What to do: All of the entries must be reproduced exactly, with no images carried over.

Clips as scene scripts
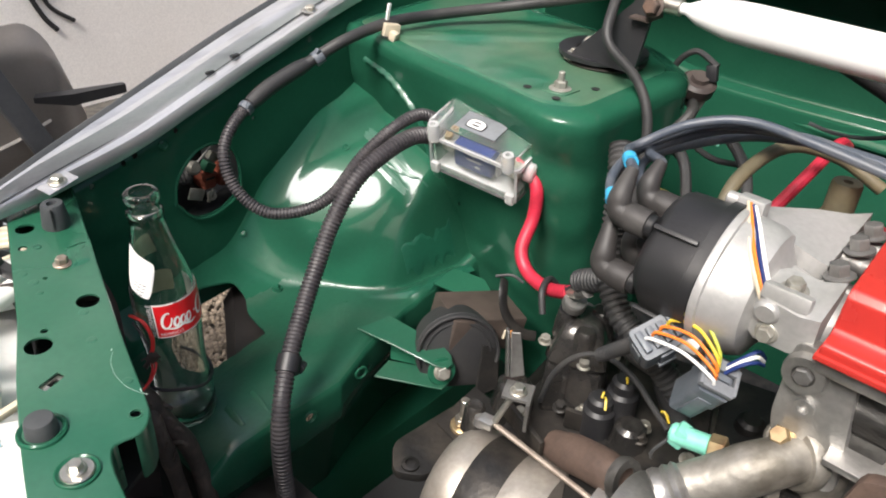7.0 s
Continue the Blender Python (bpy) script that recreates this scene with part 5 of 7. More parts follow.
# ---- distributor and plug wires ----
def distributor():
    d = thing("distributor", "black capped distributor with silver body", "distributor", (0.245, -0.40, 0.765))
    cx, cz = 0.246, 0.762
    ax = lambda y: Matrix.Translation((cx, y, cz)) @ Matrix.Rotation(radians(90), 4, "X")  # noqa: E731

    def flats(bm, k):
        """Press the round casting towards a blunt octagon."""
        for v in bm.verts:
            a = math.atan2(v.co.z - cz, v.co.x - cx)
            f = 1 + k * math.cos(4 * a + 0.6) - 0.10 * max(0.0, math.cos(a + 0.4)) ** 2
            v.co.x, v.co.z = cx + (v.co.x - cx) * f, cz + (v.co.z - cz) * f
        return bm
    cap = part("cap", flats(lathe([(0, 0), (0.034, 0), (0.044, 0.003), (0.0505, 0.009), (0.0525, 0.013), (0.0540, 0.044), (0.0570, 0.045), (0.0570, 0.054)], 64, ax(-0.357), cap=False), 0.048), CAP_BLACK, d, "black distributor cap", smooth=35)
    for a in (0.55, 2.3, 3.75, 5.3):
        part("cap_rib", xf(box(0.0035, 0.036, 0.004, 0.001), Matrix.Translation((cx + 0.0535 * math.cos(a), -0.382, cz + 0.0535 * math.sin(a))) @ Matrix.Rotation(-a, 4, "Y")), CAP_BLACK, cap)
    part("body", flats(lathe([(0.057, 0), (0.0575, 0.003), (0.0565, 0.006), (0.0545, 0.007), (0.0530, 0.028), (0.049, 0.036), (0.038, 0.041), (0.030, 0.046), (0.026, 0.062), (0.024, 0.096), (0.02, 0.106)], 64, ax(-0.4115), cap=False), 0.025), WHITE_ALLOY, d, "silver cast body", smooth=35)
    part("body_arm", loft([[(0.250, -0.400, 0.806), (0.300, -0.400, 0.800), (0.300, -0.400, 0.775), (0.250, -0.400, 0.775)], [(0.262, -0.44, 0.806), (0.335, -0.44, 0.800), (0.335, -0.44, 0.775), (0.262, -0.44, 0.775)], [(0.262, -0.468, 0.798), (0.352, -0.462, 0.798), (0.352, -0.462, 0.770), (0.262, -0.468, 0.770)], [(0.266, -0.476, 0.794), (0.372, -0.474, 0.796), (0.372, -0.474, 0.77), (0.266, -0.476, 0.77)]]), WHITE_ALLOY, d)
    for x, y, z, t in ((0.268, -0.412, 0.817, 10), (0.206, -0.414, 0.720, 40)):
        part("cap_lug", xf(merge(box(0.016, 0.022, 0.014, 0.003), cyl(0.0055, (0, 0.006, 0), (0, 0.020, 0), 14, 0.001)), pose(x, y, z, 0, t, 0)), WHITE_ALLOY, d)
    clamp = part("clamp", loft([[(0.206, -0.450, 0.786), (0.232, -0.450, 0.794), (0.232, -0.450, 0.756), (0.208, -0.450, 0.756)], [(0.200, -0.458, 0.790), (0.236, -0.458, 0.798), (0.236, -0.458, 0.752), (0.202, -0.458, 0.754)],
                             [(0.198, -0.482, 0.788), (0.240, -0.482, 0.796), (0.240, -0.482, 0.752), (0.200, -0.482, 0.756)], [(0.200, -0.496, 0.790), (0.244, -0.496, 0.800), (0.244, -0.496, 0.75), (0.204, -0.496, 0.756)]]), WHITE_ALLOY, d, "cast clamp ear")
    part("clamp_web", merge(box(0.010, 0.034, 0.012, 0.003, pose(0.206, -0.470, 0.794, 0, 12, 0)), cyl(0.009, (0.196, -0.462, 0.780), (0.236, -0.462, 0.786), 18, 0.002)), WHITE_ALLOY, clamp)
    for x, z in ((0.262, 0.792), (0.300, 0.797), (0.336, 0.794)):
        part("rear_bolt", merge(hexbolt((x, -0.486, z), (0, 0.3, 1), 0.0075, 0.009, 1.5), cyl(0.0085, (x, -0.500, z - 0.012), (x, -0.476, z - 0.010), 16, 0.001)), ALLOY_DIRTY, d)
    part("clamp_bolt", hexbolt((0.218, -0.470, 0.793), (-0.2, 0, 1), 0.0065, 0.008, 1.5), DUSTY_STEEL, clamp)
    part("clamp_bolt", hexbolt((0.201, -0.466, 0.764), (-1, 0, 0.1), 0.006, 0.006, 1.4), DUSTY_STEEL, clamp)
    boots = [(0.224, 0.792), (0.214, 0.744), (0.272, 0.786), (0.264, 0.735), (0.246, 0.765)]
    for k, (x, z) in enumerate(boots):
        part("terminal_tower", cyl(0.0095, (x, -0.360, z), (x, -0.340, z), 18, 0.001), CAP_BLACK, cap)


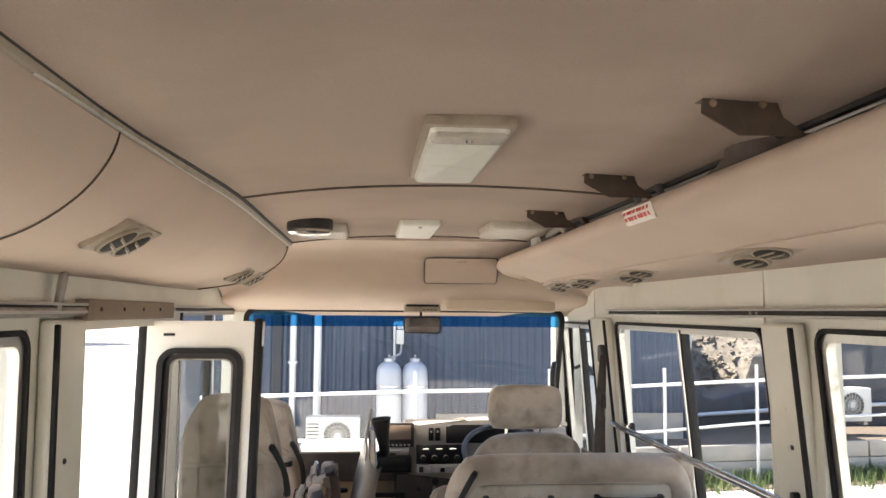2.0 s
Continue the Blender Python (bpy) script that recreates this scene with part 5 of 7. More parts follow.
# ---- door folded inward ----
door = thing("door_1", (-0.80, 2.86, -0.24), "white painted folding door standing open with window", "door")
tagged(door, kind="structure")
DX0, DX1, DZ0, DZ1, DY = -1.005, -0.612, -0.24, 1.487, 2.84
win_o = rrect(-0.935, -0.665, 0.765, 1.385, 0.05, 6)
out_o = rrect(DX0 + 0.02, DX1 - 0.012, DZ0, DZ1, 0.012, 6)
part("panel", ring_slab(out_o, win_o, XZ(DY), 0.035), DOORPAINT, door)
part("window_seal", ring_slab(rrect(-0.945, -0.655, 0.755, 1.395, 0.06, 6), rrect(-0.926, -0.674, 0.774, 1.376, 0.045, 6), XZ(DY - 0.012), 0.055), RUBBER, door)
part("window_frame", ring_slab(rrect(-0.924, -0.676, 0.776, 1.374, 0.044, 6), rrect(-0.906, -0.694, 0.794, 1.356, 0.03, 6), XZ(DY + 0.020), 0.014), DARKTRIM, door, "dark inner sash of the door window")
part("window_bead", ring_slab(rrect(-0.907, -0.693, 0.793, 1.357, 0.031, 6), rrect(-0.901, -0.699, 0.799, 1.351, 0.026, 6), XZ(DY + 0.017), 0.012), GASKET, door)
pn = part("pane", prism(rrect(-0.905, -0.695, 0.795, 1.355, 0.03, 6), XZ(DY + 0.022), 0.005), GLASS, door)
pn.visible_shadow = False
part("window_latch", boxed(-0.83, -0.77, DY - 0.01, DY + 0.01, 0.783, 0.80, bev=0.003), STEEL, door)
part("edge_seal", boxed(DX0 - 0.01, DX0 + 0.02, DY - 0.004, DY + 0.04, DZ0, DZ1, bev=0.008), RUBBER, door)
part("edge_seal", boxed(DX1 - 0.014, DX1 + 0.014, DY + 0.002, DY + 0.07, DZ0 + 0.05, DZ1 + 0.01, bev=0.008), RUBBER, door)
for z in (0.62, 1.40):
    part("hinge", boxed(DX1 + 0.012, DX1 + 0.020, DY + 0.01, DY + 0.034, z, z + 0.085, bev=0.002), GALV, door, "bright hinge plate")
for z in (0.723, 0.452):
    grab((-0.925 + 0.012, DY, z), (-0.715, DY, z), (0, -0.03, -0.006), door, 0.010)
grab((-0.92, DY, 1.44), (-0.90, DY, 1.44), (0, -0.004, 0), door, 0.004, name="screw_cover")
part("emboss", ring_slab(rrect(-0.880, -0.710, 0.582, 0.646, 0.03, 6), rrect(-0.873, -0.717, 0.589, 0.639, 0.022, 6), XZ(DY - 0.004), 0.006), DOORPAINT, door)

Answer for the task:
7.0 s
Continue the Blender Python (bpy) script that recreates this scene with part 5 of 7. More parts follow.
# ---- distributor and plug wires ----
def distributor():
    d = thing("distributor", "black capped distributor with silver body", "distributor", (0.245, -0.40, 0.765))
    cx, cz = 0.246, 0.762
    ax = lambda y: Matrix.Translation((cx, y, cz)) @ Matrix.Rotation(radians(90), 4, "X")  # noqa: E731

    def flats(bm, k):
        """Press the round casting towards a blunt octagon."""
        for v in bm.verts:
            a = math.atan2(v.co.z - cz, v.co.x - cx)
            f = 1 + k * math.cos(4 * a + 0.6) - 0.10 * max(0.0, math.cos(a + 0.4)) ** 2
            v.co.x, v.co.z = cx + (v.co.x - cx) * f, cz + (v.co.z - cz) * f
        return bm
    cap = part("cap", flats(lathe([(0, 0), (0.034, 0), (0.044, 0.003), (0.0505, 0.009), (0.0525, 0.013), (0.0540, 0.044), (0.0570, 0.045), (0.0570, 0.054)], 64, ax(-0.357), cap=False), 0.048), CAP_BLACK, d, "black distributor cap", smooth=35)
    for a in (0.55, 2.3, 3.75, 5.3):
        part("cap_rib", xf(box(0.0035, 0.036, 0.004, 0.001), Matrix.Translation((cx + 0.0535 * math.cos(a), -0.382, cz + 0.0535 * math.sin(a))) @ Matrix.Rotation(-a, 4, "Y")), CAP_BLACK, cap)
    part("body", flats(lathe([(0.057, 0), (0.0575, 0.003), (0.0565, 0.006), (0.0545, 0.007), (0.0530, 0.028), (0.049, 0.036), (0.038, 0.041), (0.030, 0.046), (0.026, 0.062), (0.024, 0.096), (0.02, 0.106)], 64, ax(-0.4115), cap=False), 0.025), WHITE_ALLOY, d, "silver cast body", smooth=35)
    part("body_arm", loft([[(0.250, -0.400, 0.806), (0.300, -0.400, 0.800), (0.300, -0.400, 0.775), (0.250, -0.400, 0.775)], [(0.262, -0.44, 0.806), (0.335, -0.44, 0.800), (0.335, -0.44, 0.775), (0.262, -0.44, 0.775)], [(0.262, -0.468, 0.798), (0.352, -0.462, 0.798), (0.352, -0.462, 0.770), (0.262, -0.468, 0.770)], [(0.266, -0.476, 0.794), (0.372, -0.474, 0.796), (0.372, -0.474, 0.77), (0.266, -0.476, 0.77)]]), WHITE_ALLOY, d)
    for x, y, z, t in ((0.268, -0.412, 0.817, 10), (0.206, -0.414, 0.720, 40)):
        part("cap_lug", xf(merge(box(0.016, 0.022, 0.014, 0.003), cyl(0.0055, (0, 0.006, 0), (0, 0.020, 0), 14, 0.001)), pose(x, y, z, 0, t, 0)), WHITE_ALLOY, d)
    clamp = part("clamp", loft([[(0.206, -0.450, 0.786), (0.232, -0.450, 0.794), (0.232, -0.450, 0.756), (0.208, -0.450, 0.756)], [(0.200, -0.458, 0.790), (0.236, -0.458, 0.798), (0.236, -0.458, 0.752), (0.202, -0.458, 0.754)],
                             [(0.198, -0.482, 0.788), (0.240, -0.482, 0.796), (0.240, -0.482, 0.752), (0.200, -0.482, 0.756)], [(0.200, -0.496, 0.790), (0.244, -0.496, 0.800), (0.244, -0.496, 0.75), (0.204, -0.496, 0.756)]]), WHITE_ALLOY, d, "cast clamp ear")
    part("clamp_web", merge(box(0.010, 0.034, 0.012, 0.003, pose(0.206, -0.470, 0.794, 0, 12, 0)), cyl(0.009, (0.196, -0.462, 0.780), (0.236, -0.462, 0.786), 18, 0.002)), WHITE_ALLOY, clamp)
    for x, z in ((0.262, 0.792), (0.300, 0.797), (0.336, 0.794)):
        part("rear_bolt", merge(hexbolt((x, -0.486, z), (0, 0.3, 1), 0.0075, 0.009, 1.5), cyl(0.0085, (x, -0.500, z - 0.012), (x, -0.476, z - 0.010), 16, 0.001)), ALLOY_DIRTY, d)
    part("clamp_bolt", hexbolt((0.218, -0.470, 0.793), (-0.2, 0, 1), 0.0065, 0.008, 1.5), DUSTY_STEEL, clamp)
    part("clamp_bolt", hexbolt((0.201, -0.466, 0.764), (-1, 0, 0.1), 0.006, 0.006, 1.4), DUSTY_STEEL, clamp)
    boots = [(0.224, 0.792), (0.214, 0.744), (0.272, 0.786), (0.264, 0.735), (0.246, 0.765)]
    for k, (x, z) in enumerate(boots):
        part("terminal_tower", cyl(0.0095, (x, -0.360, z), (x, -0.340, z), 18, 0.001), CAP_BLACK, cap)


2.0 s
Continue the Blender Python (bpy) script that recreates this scene with part 5 of 7. More parts follow.
# ---- door folded inward ----
door = thing("door_1", (-0.80, 2.86, -0.24), "white painted folding door standing open with window", "door")
tagged(door, kind="structure")
DX0, DX1, DZ0, DZ1, DY = -1.005, -0.612, -0.24, 1.487, 2.84
win_o = rrect(-0.935, -0.665, 0.765, 1.385, 0.05, 6)
out_o = rrect(DX0 + 0.02, DX1 - 0.012, DZ0, DZ1, 0.012, 6)
part("panel", ring_slab(out_o, win_o, XZ(DY), 0.035), DOORPAINT, door)
part("window_seal", ring_slab(rrect(-0.945, -0.655, 0.755, 1.395, 0.06, 6), rrect(-0.926, -0.674, 0.774, 1.376, 0.045, 6), XZ(DY - 0.012), 0.055), RUBBER, door)
part("window_frame", ring_slab(rrect(-0.924, -0.676, 0.776, 1.374, 0.044, 6), rrect(-0.906, -0.694, 0.794, 1.356, 0.03, 6), XZ(DY + 0.020), 0.014), DARKTRIM, door, "dark inner sash of the door window")
part("window_bead", ring_slab(rrect(-0.907, -0.693, 0.793, 1.357, 0.031, 6), rrect(-0.901, -0.699, 0.799, 1.351, 0.026, 6), XZ(DY + 0.017), 0.012), GASKET, door)
pn = part("pane", prism(rrect(-0.905, -0.695, 0.795, 1.355, 0.03, 6), XZ(DY + 0.022), 0.005), GLASS, door)
pn.visible_shadow = False
part("window_latch", boxed(-0.83, -0.77, DY - 0.01, DY + 0.01, 0.783, 0.80, bev=0.003), STEEL, door)
part("edge_seal", boxed(DX0 - 0.01, DX0 + 0.02, DY - 0.004, DY + 0.04, DZ0, DZ1, bev=0.008), RUBBER, door)
part("edge_seal", boxed(DX1 - 0.014, DX1 + 0.014, DY + 0.002, DY + 0.07, DZ0 + 0.05, DZ1 + 0.01, bev=0.008), RUBBER, door)
for z in (0.62, 1.40):
    part("hinge", boxed(DX1 + 0.012, DX1 + 0.020, DY + 0.01, DY + 0.034, z, z + 0.085, bev=0.002), GALV, door, "bright hinge plate")
for z in (0.723, 0.452):
    grab((-0.925 + 0.012, DY, z), (-0.715, DY, z), (0, -0.03, -0.006), door, 0.010)
grab((-0.92, DY, 1.44), (-0.90, DY, 1.44), (0, -0.004, 0), door, 0.004, name="screw_cover")
part("emboss", ring_slab(rrect(-0.880, -0.710, 0.582, 0.646, 0.03, 6), rrect(-0.873, -0.717, 0.589, 0.639, 0.022, 6), XZ(DY - 0.004), 0.006), DOORPAINT, door)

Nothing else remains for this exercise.